### Task brief
List each line of the data in which the string "part" appears.

(Entries with animation source code)
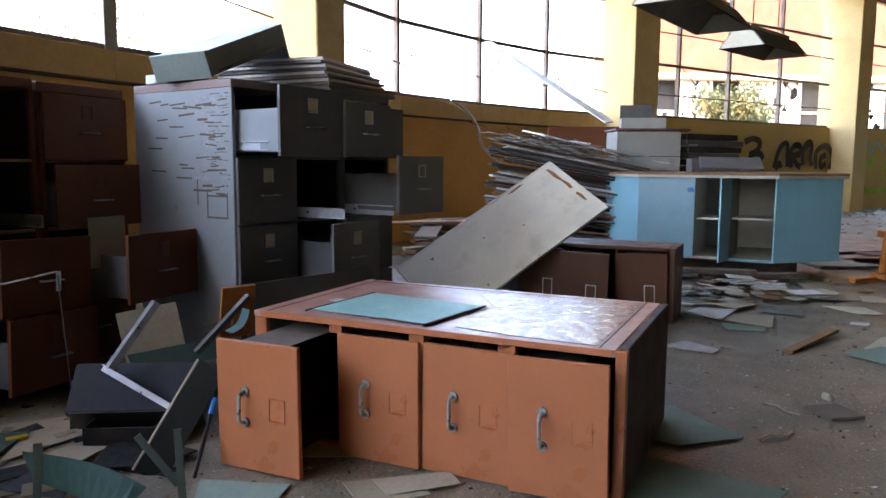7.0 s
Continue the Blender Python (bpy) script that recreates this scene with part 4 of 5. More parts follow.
def tree(x, y, high, spread, leaves, seed):
    r = random.Random(seed)
    t = thing("tree", pose(x, y, -0.2), "small autumn tree with green and orange leaves", "tree", "trees")
    bm = bmesh.new()
    bmesh.ops.create_cone(bm, cap_ends=True, segments=8, radius1=0.11, radius2=0.05, depth=high * 0.7, matrix=Matrix.Translation((0, 0, high * 0.35)))
    tips = []
    for k in range(14):
        a, e = k * 2.4, r.uniform(0.3, 1.1)
        start = Vector((0, 0, high * r.uniform(0.35, 0.68)))
        end = start + Vector((math.cos(a) * math.cos(e), math.sin(a) * math.cos(e), math.sin(e))) * spread * r.uniform(0.55, 1.05)
        rod(start, end, 0.022, 5, bm)
        tips += [end, (start + end * 2) / 3]
    part("trunk", bm, M_BARK, t)
    verts, faces = [], []
    for k in range(leaves):
        c = r.choice(tips) + Vector((r.gauss(0, 1), r.gauss(0, 1), r.gauss(0, 0.8))) * spread * 0.22
        s = r.uniform(0.05, 0.11)
        q = Euler((r.uniform(0, 6), r.uniform(0, 6), r.uniform(0, 6))).to_matrix()
        i = len(verts)
        verts += [c + q @ Vector(v) * s for v in ((-1, 0, 0), (0, -0.5, 0.1), (1, 0, 0), (0, 0.5, 0.1))]
        faces.append((i, i + 1, i + 2, i + 3))
    me = bpy.data.meshes.new("crown")
    me.from_pydata([tuple(v) for v in verts], [], faces)
    me.materials.append(M_LEAF)
    crown = new("crown", me)
    crown.parent = t
    return t


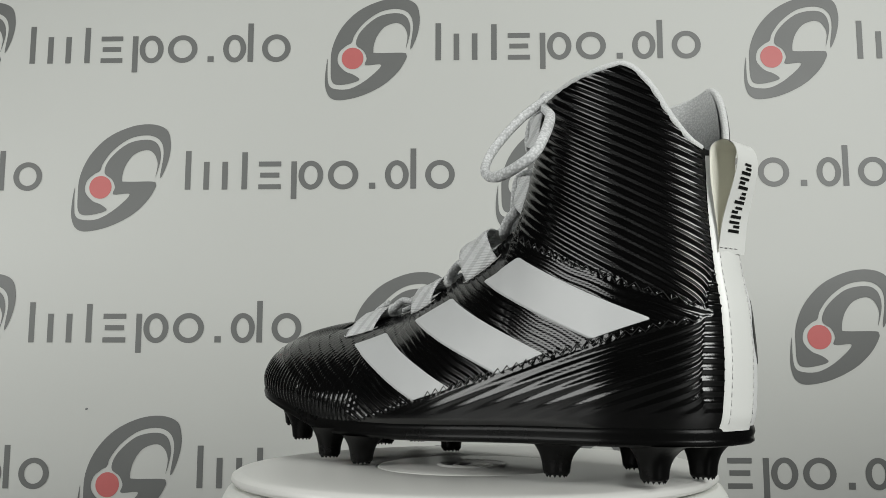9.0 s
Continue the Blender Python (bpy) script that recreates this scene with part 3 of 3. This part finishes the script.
def build_stud(boot, x, y, z0, z1):
    """Tapered stud with a flared foot and a toothed tip."""
    n = 32
    h = z1 - z0
    spread = 0.0085 if x < 0.13 else 0.0055
    rows = []
    for f in (0.0, 0.05, 0.12, 0.25, 0.40, 0.55, 0.68, 0.78, 0.86, 0.93, 1.0):
        grow = 0.0011 * f - (0.0006 if f == 0 else 0.0)
        ring = []
        for k in range(n):
            a = 2 * math.pi * k / n
            c, d = math.cos(a), math.sin(a)
            # the root runs out further towards the heel than towards the toe
            rx = 0.0052 + grow + f ** 3.2 * spread * (0.45 if c > 0 else 1.0)
            ry = 0.0048 + grow + f ** 3.2 * 0.0026
            ring.append((x + rx * math.copysign(abs(c) ** 0.72, c), y + ry * math.copysign(abs(d) ** 0.72, d), z0 + 0.0012 + (h - 0.0012) * f))
        rows.append(ring)
    verts = [v for r in rows for v in r]
    faces = grid_faces(len(rows), n, close=True) + [tuple(range(n))[::-1]]
    s = link("stud", mesh_from("stud", verts, faces), M_SOLE, boot)
    # teeth round the tip
    vs, fs = [], []
    for k in range(12):
        a = 2 * math.pi * k / 12
        cx, cy, b = x + 0.0043 * math.cos(a), y + 0.0039 * math.sin(a), len(vs)
        vs += [(cx - 0.0007, cy - 0.0007, z0 + 0.0016), (cx + 0.0007, cy - 0.0007, z0 + 0.0016), (cx + 0.0007, cy + 0.0007, z0 + 0.0016), (cx - 0.0007, cy + 0.0007, z0 + 0.0016), (cx, cy, z0)]
        fs += [(b, b + 1, b + 4), (b + 1, b + 2, b + 4), (b + 2, b + 3, b + 4), (b + 3, b, b + 4)]
    link("stud_teeth", mesh_from("stud_teeth", vs, fs), M_SOLE, s, smooth=False)


def webbing(boot, a0, a1, b0, b1, rise, roll=0.0032):
    """Strap of webbing sewn down at a, bowed by rise, that ends in a rolled tube along b."""
    side = 1 if a0[1] > -0.01 else -1
    sewn = []
    for q in (a0, a1):
        x, z = np.array(q[0]), np.array(q[2])
        sewn.append(Vector((q[0], float(half(side, station(x, z), z)) + side * 0.0004, q[2])))
    a0, a1, b0, b1 = sewn[0], sewn[1], Vector(b0), Vector(b1)
    across = ((a1 - a0) + (b1 - b0)).normalized()
    along = ((b0 + b1) - (a0 + a1)).normalized()
    out = along.cross(across).normalized()
    if out.y * side < 0:
        out = -out
    n, thick = 13, 0.0007
    rows = []
    for i in range(n):
        u = i / (n - 1)
        a, b = a0.lerp(a1, u), b0.lerp(b1, 0.13 + 0.74 * u)
        d = b - a
        wave = 0.0003 * math.sin(u * 9 + a0.x * 300)
        line = [a + out * 0.0002]
        for f in (0.10, 0.22, 0.36, 0.50, 0.64, 0.78, 0.90):
            line.append(a + d * f + out * (0.0006 + rise * math.sin(math.pi * f) ** 0.8 + roll * f ** 2 + wave))
        for deg in (90, 55, 20, -20, -60, -100, -140, -170):
            w = radians(deg)
            line.append(b + along * (roll * math.cos(w)) + out * (roll * math.sin(w)))
        upper = smooth_path([tuple(p) for p in line], 3)
        under = []
        for k, p in enumerate(upper):
            t = (upper[min(k + 1, len(upper) - 1)] - upper[max(k - 1, 0)]).normalized()
            under.append(p - across.cross(t).normalized() * thick * (1 if across.cross(along).dot(out) > 0 else -1))
        rows.append([tuple(v) for v in upper + under[::-1]])
    m = len(rows[0])
    verts = [v for r in rows for v in r]
    faces = grid_faces(n, m, close=True) + [tuple(range(m))[::-1], tuple((n - 1) * m + k for k in range(m))]
    w = link("lace_loop", mesh_from("lace_loop", verts, faces), M_WEB, boot, "white ribbed webbing lace loop")
    # the rolled tube stands out a little at both mouths
    if roll > 0.0018:
        cord("rolled_tube", [tuple(b0.lerp(b1, f)) for f in (0.14, 0.38, 0.62, 0.86)], roll * 0.97, M_WEB, w, per=2, sides=16)
        for e, f in ((b0, b0.lerp(b1, 0.17)), (b1, b1.lerp(b0, 0.17))):
            cord("hem", [tuple(e), tuple(e.lerp(f, 0.5)), tuple(f)], roll * 1.10, M_HEM, w, "thick rolled edge", per=2, sides=14)
    # a fine line of thread round the sewn end
    if roll > 0.0018:
        pts = []
        for k in range(15):
            g = math.pi * k / 14
            e = (a0 + a1) / 2 + (a1 - a0) * (0.62 * math.cos(g)) - along * (0.0026 * math.sin(g) - 0.0016)
            z = min(e.z, float(top_edge(np.array(station(np.array(e.x), np.array(e.z))))) - 0.0005)
            pts.append(tuple(lifted(side, station(np.array([e.x]), np.array([z])), np.array([z]), np.array([0.0006]))[0]))
        cord("slot_stitch", pts, 0.00022, M_STITCH, w, per=2, sides=5)
    return w


def build_lacing(boot):
    left = [((0.0684, 0.0295, 0.0648), (0.0503, 0.0249, 0.0681), (0.0708, 0.0125, 0.0755), (0.0468, 0.0120, 0.0795), 0.0022),
            ((0.0227, 0.0200, 0.0754), (0.0061, 0.0209, 0.0798), (0.0255, 0.0115, 0.0862), (0.0004, 0.0110, 0.0922), 0.0026),
            ((-0.0189, 0.0189, 0.0887), (-0.0377, 0.0163, 0.0979), (-0.0040, 0.0000, 0.1060), (-0.0265, 0.0000, 0.1135), 0.0080),
            ((-0.0472, 0.0091, 0.1182), (-0.0528, 0.0074, 0.1361), (-0.0362, 0.0030, 0.1230), (-0.0408, 0.0030, 0.1390), 0.0008, 0.0014),
            ((-0.0590, 0.0094, 0.1460), (-0.0645, 0.0082, 0.1628), (-0.0457, 0.0030, 0.1495), (-0.0508, 0.0030, 0.1660), 0.0008, 0.0014)]
    right = [((0.0800, -0.0240, 0.0700), (0.0640, -0.0265, 0.0730), (0.0755, -0.0125, 0.0822), (0.0525, -0.0125, 0.0874), 0.0055),
             ((0.0460, -0.0275, 0.0775), (0.0260, -0.0275, 0.0825), (0.0375, -0.0125, 0.0910), (0.0155, -0.0125, 0.0978), 0.0075),
             ((0.0060, -0.0290, 0.0870), (-0.0136, -0.0290, 0.0980), (0.0030, -0.0130, 0.1050), (-0.0205, -0.0130, 0.1162), 0.0095),
             ((-0.046, -0.0290, 0.1190), (-0.051, -0.0290, 0.1360), (-0.0310, -0.0190, 0.1255), (-0.0360, -0.0190, 0.1415), 0.0020, 0.0014),
             ((-0.057, -0.0310, 0.1470), (-0.062, -0.0310, 0.1630), (-0.0410, -0.0190, 0.1520), (-0.0460, -0.0190, 0.1675), 0.0020, 0.0014)]
    for q in left + right:
        webbing(boot, *q)

    def hold(q, f):
        return Vector(q[2]).lerp(Vector(q[3]), f)
    knot = Vector((-0.0490, -0.0120, 0.1735))
    # two crossing laces
    for first, second in ((left, right), (right, left)):
        pts = []
        seq = [first[0], second[1], first[2], second[3], first[4]]
        for i, q in enumerate(seq):
            lift = Vector((0.001, 0, 0.0005))
            pts += [hold(q, 0.15) + lift, hold(q, 0.85) + lift]
            if i < 4:
                a, b = hold(q, 0.85), hold(seq[i + 1], 0.15)
                pts.append((a + b) / 2 + Vector((0.0, 0, 0.0010 if first is left else -0.0030)))
        pts.append(knot)
        cord("lace", [tuple(p) for p in pts], 0.0026, M_LACE, boot, "white speckled lace", per=6, flat=0.6)
    cord("lace", [(0.060, 0.008, 0.0835), (0.072, 0.006, 0.0800), (0.080, 0.000, 0.0790), (0.082, -0.006, 0.0790), (0.074, -0.010, 0.0800), (0.062, -0.010, 0.0835)], 0.0026, M_LACE, boot, per=6, flat=0.7)
    for k in range(3):
        for rows, y in ((left, 1), (right, -1)):
            a, b = Vector(rows[k][3]), Vector(rows[k + 1][2])
            a0, b0 = Vector(rows[k][1]), Vector(rows[k + 1][0])
            pts = [a.lerp(a0, 0.15), a.lerp(a0, 0.35) + (b - a) * 0.25 + Vector((0, y * 0.001, 0.002)), a.lerp(a0, 0.30) + (b - a) * 0.55 + Vector((0, 0, 0.0035)), b.lerp(b0, 0.35) - (b - a) * 0.15 + Vector((0, y * 0.001, 0.001)), b.lerp(b0, 0.15)]
            cord("lace", [tuple(p) for p in pts], 0.0027, M_LACE, boot, "white speckled lace", per=6, flat=0.55)
    # bow: knot and two hanging loops
    cord("lace_knot", [(-0.046, -0.018, 0.1710), (-0.043, -0.014, 0.1745), (-0.046, -0.008, 0.1775), (-0.052, -0.008, 0.1760), (-0.054, -0.014, 0.1725), (-0.050, -0.020, 0.1715), (-0.044, -0.019, 0.1755), (-0.045, -0.011, 0.1790), (-0.051, -0.012, 0.1770), (-0.052, -0.016, 0.1730)], 0.0024, M_LACE, boot, "tied lace knot", per=6)
    cord("bow_loop", [(-0.049, -0.013, 0.174), (-0.058, 0.003, 0.1690), (-0.0705, 0.0167, 0.1617), (-0.0831, 0.0270, 0.1539), (-0.0939, 0.0425, 0.1403), (-0.0945, 0.0510, 0.1306), (-0.0785, 0.0530, 0.1255), (-0.0635, 0.0470, 0.1310), (-0.0600, 0.0380, 0.1430), (-0.0630, 0.0245, 0.1580), (-0.0635, 0.0080, 0.1700), (-0.0560, -0.0040, 0.1755), (-0.050, -0.010, 0.1755)], 0.0023, M_LACE, boot, "hanging bow loop of white lace", per=8, flat=0.85)
    cord("bow_loop", [(-0.048, -0.015, 0.174), (-0.045, -0.027, 0.164), (-0.0415, -0.0387, 0.1565), (-0.0319, -0.0471, 0.1515), (-0.0254, -0.0563, 0.1429), (-0.0227, -0.0597, 0.1319), (-0.0190, -0.0499, 0.1206), (-0.0215, -0.0390, 0.1225), (-0.030, -0.034, 0.138), (-0.040, -0.028, 0.156), (-0.047, -0.018, 0.172)], 0.0023, M_LACE, boot, "hanging bow loop of white lace", per=8, flat=0.85)


boot = build_boot()


# ================= what moves =================
def motions():
    rows, turns = [], []
    for k in range(9):
        t = 2.0 * k
        rows.append((t, pose(0, 0, 0, 0, 0, HEADING + TURN_RATE * t)))
        turns.append((t, pose(0, 0, 0, 0, 0, TURN_RATE * t)))
    walk(boot, rows)
    walk(platter, turns)


motions()
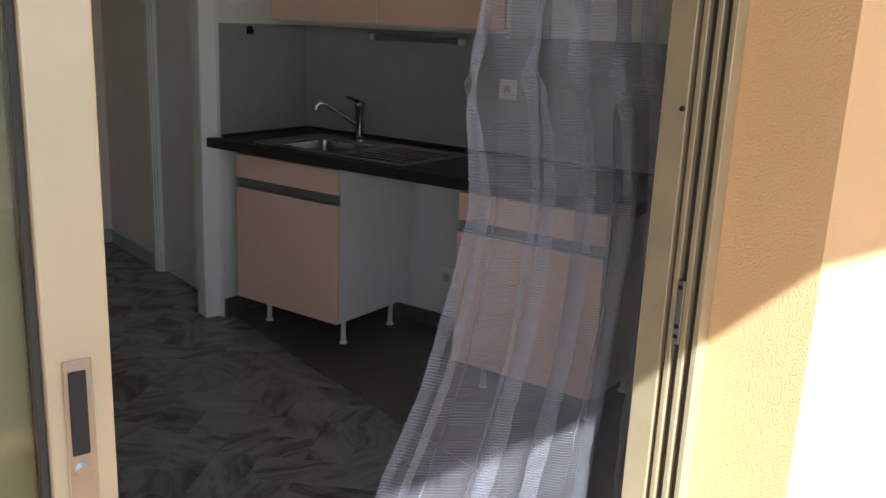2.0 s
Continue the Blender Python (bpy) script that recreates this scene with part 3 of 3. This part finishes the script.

### Response
Continue the Blender Python (bpy) script that recreates this scene with part 4 of 5. More parts follow.
    part("trunk", bm, M_BARK, t)
Continue the Blender Python (bpy) script that recreates this scene with part 3 of 3. This part finishes the script.
Continue the Blender Python (bpy) script that recreates this scene with part 3 of 3. This part finishes the script.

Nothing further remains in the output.